→ AIM OF THE TASK: Retype the lines beneath this one, from the first through the line containing "radians(degrees), 0.01, 5000". Pictures are left out.

→ DATASET SECTION:
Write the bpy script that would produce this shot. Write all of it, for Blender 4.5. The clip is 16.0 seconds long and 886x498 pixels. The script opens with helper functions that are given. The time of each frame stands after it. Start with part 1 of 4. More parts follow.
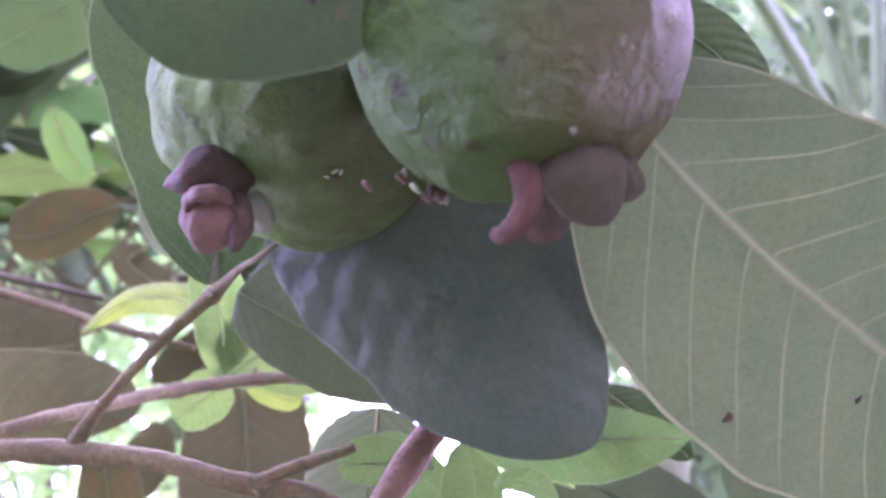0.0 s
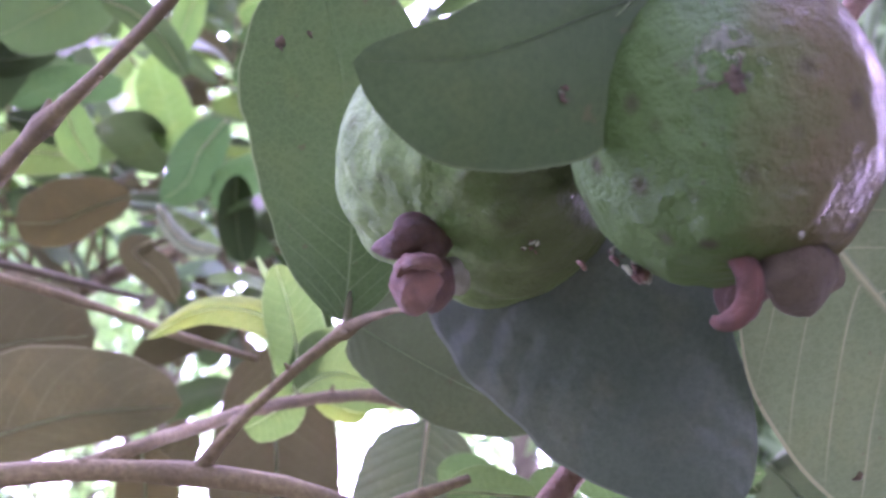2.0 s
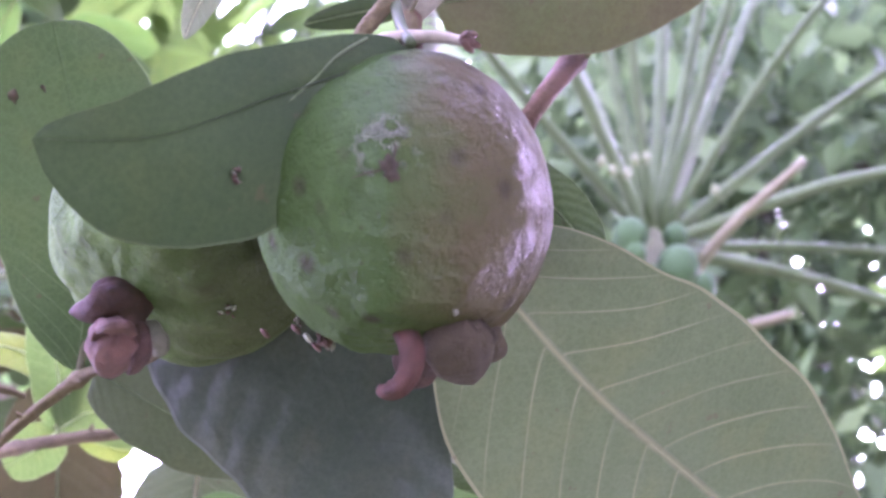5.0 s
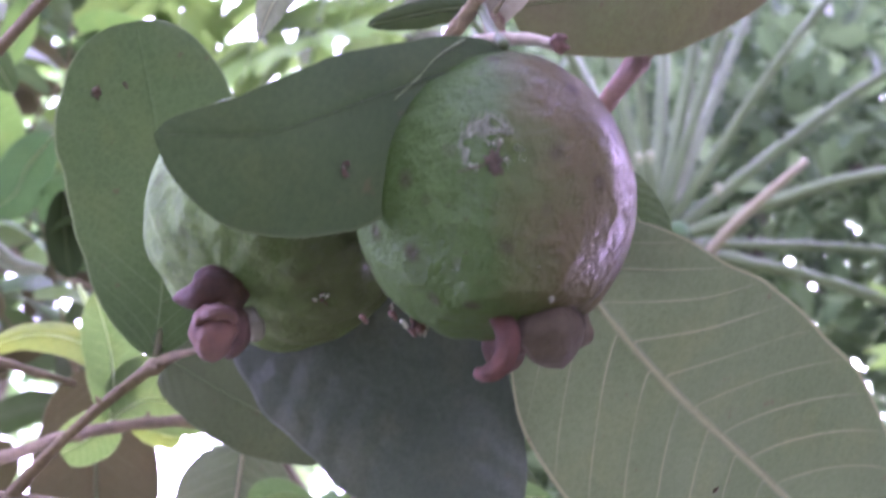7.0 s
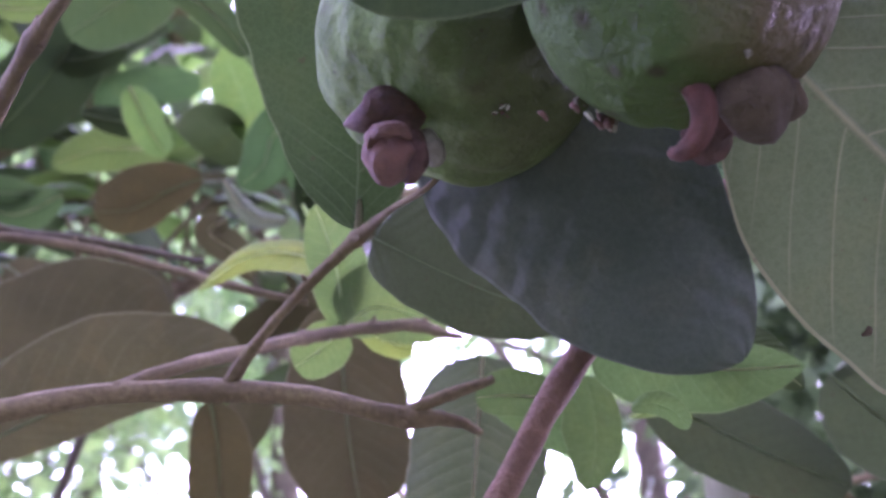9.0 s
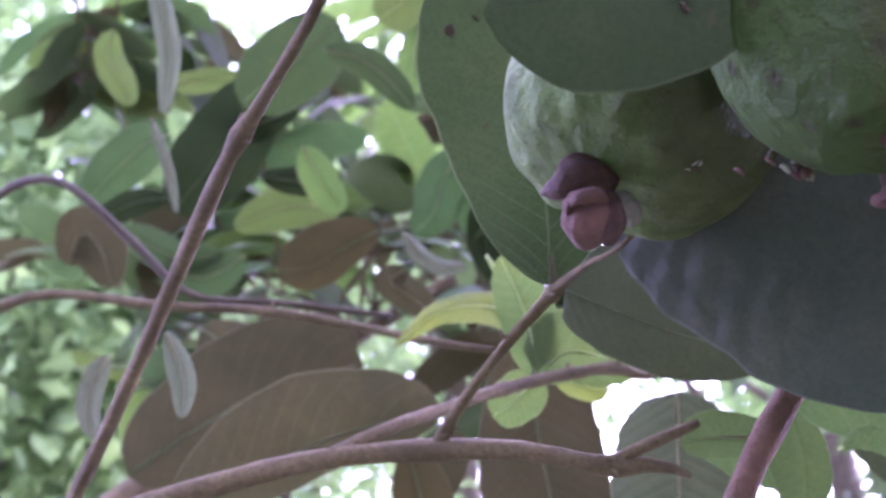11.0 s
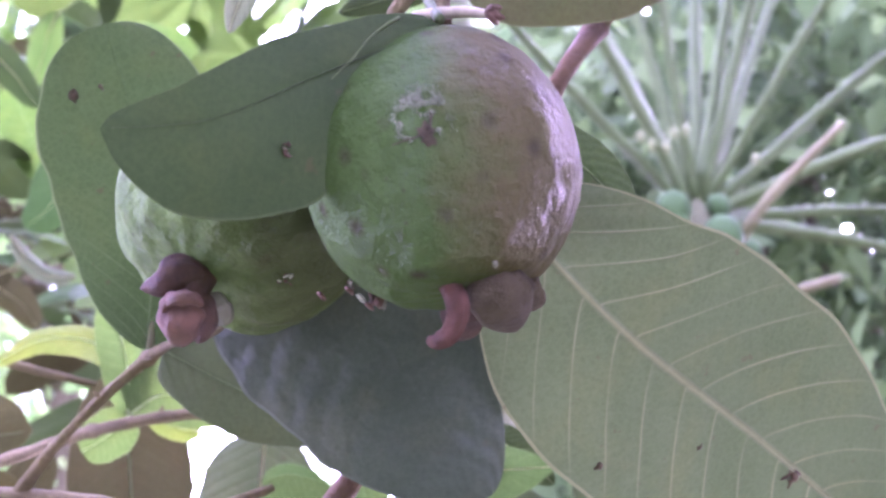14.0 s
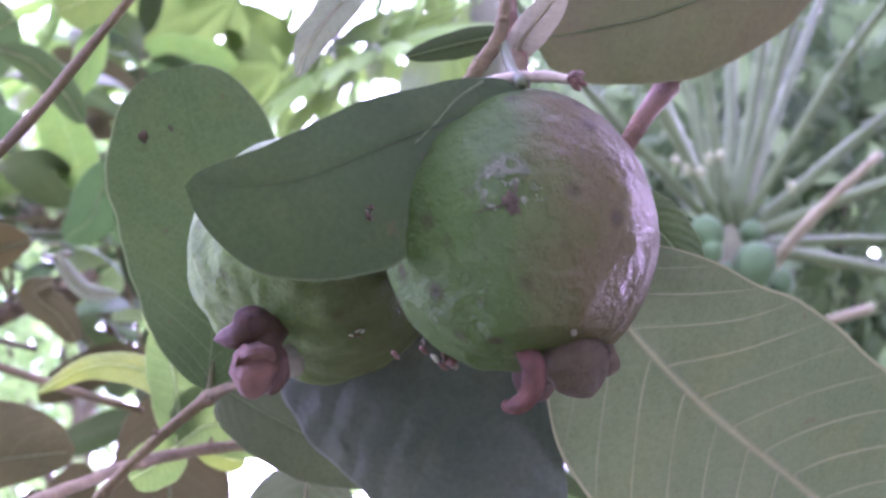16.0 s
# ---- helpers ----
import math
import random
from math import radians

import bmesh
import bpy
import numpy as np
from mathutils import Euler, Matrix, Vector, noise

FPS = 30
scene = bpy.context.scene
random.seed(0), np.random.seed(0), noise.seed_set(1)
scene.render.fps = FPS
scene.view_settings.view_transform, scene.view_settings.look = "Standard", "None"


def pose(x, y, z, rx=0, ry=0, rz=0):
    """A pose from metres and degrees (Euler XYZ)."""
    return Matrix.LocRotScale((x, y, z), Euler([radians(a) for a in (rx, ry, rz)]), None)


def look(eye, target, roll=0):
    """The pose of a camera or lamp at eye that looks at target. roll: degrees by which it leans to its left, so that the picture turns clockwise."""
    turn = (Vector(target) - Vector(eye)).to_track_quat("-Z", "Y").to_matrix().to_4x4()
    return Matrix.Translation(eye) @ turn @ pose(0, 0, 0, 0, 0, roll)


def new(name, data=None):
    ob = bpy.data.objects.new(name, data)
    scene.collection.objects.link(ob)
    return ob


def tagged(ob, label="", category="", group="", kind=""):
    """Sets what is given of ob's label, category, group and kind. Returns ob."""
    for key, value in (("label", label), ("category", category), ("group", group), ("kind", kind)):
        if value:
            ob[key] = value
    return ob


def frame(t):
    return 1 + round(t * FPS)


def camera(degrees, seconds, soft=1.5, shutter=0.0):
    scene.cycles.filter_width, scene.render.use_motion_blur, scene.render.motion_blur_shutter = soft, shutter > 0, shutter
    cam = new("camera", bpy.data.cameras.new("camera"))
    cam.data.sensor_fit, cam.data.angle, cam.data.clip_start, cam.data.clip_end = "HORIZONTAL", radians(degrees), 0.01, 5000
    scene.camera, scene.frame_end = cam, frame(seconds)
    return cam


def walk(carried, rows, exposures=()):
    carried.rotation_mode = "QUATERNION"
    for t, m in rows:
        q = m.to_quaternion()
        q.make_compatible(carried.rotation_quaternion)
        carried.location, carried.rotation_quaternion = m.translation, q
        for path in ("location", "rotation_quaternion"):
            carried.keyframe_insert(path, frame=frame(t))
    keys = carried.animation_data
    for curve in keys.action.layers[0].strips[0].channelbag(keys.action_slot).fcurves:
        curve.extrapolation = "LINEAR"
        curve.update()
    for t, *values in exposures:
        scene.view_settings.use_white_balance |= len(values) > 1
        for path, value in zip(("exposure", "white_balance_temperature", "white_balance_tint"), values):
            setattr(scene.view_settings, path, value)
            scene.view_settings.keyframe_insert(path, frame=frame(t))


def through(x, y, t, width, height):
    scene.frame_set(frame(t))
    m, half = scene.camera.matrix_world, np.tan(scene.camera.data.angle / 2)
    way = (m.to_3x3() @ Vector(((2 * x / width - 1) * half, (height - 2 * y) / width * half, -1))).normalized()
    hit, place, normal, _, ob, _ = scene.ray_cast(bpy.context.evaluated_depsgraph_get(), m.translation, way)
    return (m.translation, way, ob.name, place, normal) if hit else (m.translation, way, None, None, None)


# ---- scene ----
cam = camera(38.7, 16.0, soft=2.7, shutter=0.3)
cam.data.dof.use_dof = True
cam.data.dof.focus_distance = 0.33
cam.data.dof.aperture_fstop = 22.0
PATH = [
    (0.0, (0.0000, -0.0000, 1.5500), (0.0000, 0.4532, 1.7613), 0.00),
    (0.5, (-0.0264, -0.0053, 1.5494), (-0.0026, 0.4530, 1.7479), 0.51),
    (1.0, (-0.0449, -0.0124, 1.5474), (-0.0241, 0.4443, 1.7499), 1.92),
    (1.5, (-0.0702, -0.0230, 1.5573), (-0.0388, 0.4346, 1.7563), 1.18),
    (2.0, (-0.0634, -0.0254, 1.5602), (-0.0325, 0.4305, 1.7631), 0.92),
    (2.5, (-0.0513, -0.0188, 1.5604), (-0.0235, 0.4361, 1.7661), 1.75),
    (3.0, (-0.0453, -0.0398, 1.5722), (0.0033, 0.4108, 1.7835), 0.40),
    (3.5, (-0.0411, -0.0358, 1.5680), (0.0221, 0.4132, 1.7787), -0.01),
    (4.0, (-0.0295, -0.0406, 1.5641), (0.0473, 0.4092, 1.7686), -0.74),
    (4.5, (-0.0249, -0.0463, 1.5657), (0.0621, 0.4011, 1.7713), -1.11),
    (4.7, (-0.0256, -0.0472, 1.5669), (0.0617, 0.4001, 1.7726), -1.21),
    (6.8, (-0.0496, -0.0625, 1.5667), (0.0386, 0.3820, 1.7780), -1.47),
    (7.0, (-0.0543, -0.0582, 1.5591), (0.0378, 0.3883, 1.7644), -1.23),
    (7.5, (-0.0647, -0.0457, 1.5448), (0.0150, 0.4049, 1.7462), -1.16),
    (8.0, (-0.0735, -0.0339, 1.5332), (-0.0125, 0.4213, 1.7310), -0.86),
    (8.5, (-0.0641, -0.0280, 1.5248), (-0.0275, 0.4299, 1.7224), -1.94),
    (9.0, (-0.0308, -0.0149, 1.5306), (-0.0444, 0.4415, 1.7343), -0.90),
    (9.5, (-0.0166, -0.0210, 1.5345), (-0.0740, 0.4283, 1.7463), -1.90),
    (10.7, (-0.0326, -0.0273, 1.5350), (-0.1103, 0.4175, 1.7499), -1.95),
    (11.8, (-0.0486, -0.0335, 1.5355), (-0.1077, 0.4126, 1.7535), -2.00),
    (12.0, (-0.0454, -0.0337, 1.5309), (-0.0900, 0.4128, 1.7514), -2.37),
    (12.5, (-0.0368, -0.0409, 1.5369), (-0.0435, 0.4106, 1.7518), -2.91),
    (13.0, (-0.0365, -0.0485, 1.5426), (-0.0043, 0.4056, 1.7494), -3.92),
    (13.5, (-0.0309, -0.0578, 1.5484), (0.0268, 0.3951, 1.7523), -3.68),
    (14.0, (-0.0291, -0.0666, 1.5508), (0.0402, 0.3849, 1.7540), -3.62),
    (14.5, (-0.0346, -0.0666, 1.5539), (0.0352, 0.3849, 1.7570), -3.12),
    (15.0, (-0.0470, -0.0710, 1.5577), (0.0172, 0.3796, 1.7646), -2.44),
    (15.5, (-0.0425, -0.0716, 1.5599), (0.0186, 0.3785, 1.7689), -1.91),
    (16.0, (-0.0429, -0.0714, 1.5630), (0.0177, 0.3798, 1.7698), -1.49),
]
EXPOSURE = [(0.0, 0.84, 5320), (1.0, 0.84, 5320), (2.0, 0.62, 5340), (3.5, 0.69, 5380), (4.5, 0.9, 5380), (7.0, 0.54, 5380), (7.5, 0.76, 5350), (8.0, 0.64, 5320), (9.0, -0.04, 5300), (9.5, -0.1, 5270), (12.0, 0.36, 5260), (13.0, 0.76, 5300), (14.5, 0.9, 5380), (16.0, 0.6, 5320)]
walk(cam, [(t, look(eye, target, roll)) for t, eye, target, roll in PATH], exposures=[(t, e + 4.98, k, 88) for t, e, k in EXPOSURE])

# ---- world and light: a bright, thinly overcast sky ----
world = bpy.data.worlds.new("sky")
scene.world = world
world.use_nodes = True
wn = world.node_tree
sky = wn.nodes.new("ShaderNodeTexSky")
sky.sky_type = "NISHITA"
sky.sun_disc = False
sky.sun_elevation = radians(27)
sky.sun_rotation = radians(44)
sky.dust_density = 2.0
sky.air_density = 1.0
pale = wn.nodes.new("ShaderNodeHueSaturation")
pale.inputs["Saturation"].default_value = 0.25
wn.links.new(sky.outputs[0], pale.inputs["Color"])
wn.links.new(pale.outputs[0], wn.nodes["Background"].inputs["Color"])
wn.nodes["Background"].inputs["Strength"].default_value = 0.15

sun_data = bpy.data.lights.new("sun", "SUN")
sun_data.energy = 0.1
sun_data.angle = radians(10)
sun_data.color = (1.0, 0.96, 0.9)
sun = new("sun", sun_data)
sun.matrix_world = look((6.2, 6.4, 4.6), (0, 0, 0))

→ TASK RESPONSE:
Write the bpy script that would produce this shot. Write all of it, for Blender 4.5. The clip is 16.0 seconds long and 886x498 pixels. The script opens with helper functions that are given. The time of each frame stands after it. Start with part 1 of 4. More parts follow.
0.0 s
2.0 s
5.0 s
7.0 s
9.0 s
11.0 s
14.0 s
16.0 s
# ---- helpers ----
import math
import random
from math import radians

import bmesh
import bpy
import numpy as np
from mathutils import Euler, Matrix, Vector, noise

FPS = 30
scene = bpy.context.scene
random.seed(0), np.random.seed(0), noise.seed_set(1)
scene.render.fps = FPS
scene.view_settings.view_transform, scene.view_settings.look = "Standard", "None"


def pose(x, y, z, rx=0, ry=0, rz=0):
    """A pose from metres and degrees (Euler XYZ)."""
    return Matrix.LocRotScale((x, y, z), Euler([radians(a) for a in (rx, ry, rz)]), None)


def look(eye, target, roll=0):
    """The pose of a camera or lamp at eye that looks at target. roll: degrees by which it leans to its left, so that the picture turns clockwise."""
    turn = (Vector(target) - Vector(eye)).to_track_quat("-Z", "Y").to_matrix().to_4x4()
    return Matrix.Translation(eye) @ turn @ pose(0, 0, 0, 0, 0, roll)


def new(name, data=None):
    ob = bpy.data.objects.new(name, data)
    scene.collection.objects.link(ob)
    return ob


def tagged(ob, label="", category="", group="", kind=""):
    """Sets what is given of ob's label, category, group and kind. Returns ob."""
    for key, value in (("label", label), ("category", category), ("group", group), ("kind", kind)):
        if value:
            ob[key] = value
    return ob


def frame(t):
    return 1 + round(t * FPS)


def camera(degrees, seconds, soft=1.5, shutter=0.0):
    scene.cycles.filter_width, scene.render.use_motion_blur, scene.render.motion_blur_shutter = soft, shutter > 0, shutter
    cam = new("camera", bpy.data.cameras.new("camera"))
    cam.data.sensor_fit, cam.data.angle, cam.data.clip_start, cam.data.clip_end = "HORIZONTAL", radians(degrees), 0.01, 5000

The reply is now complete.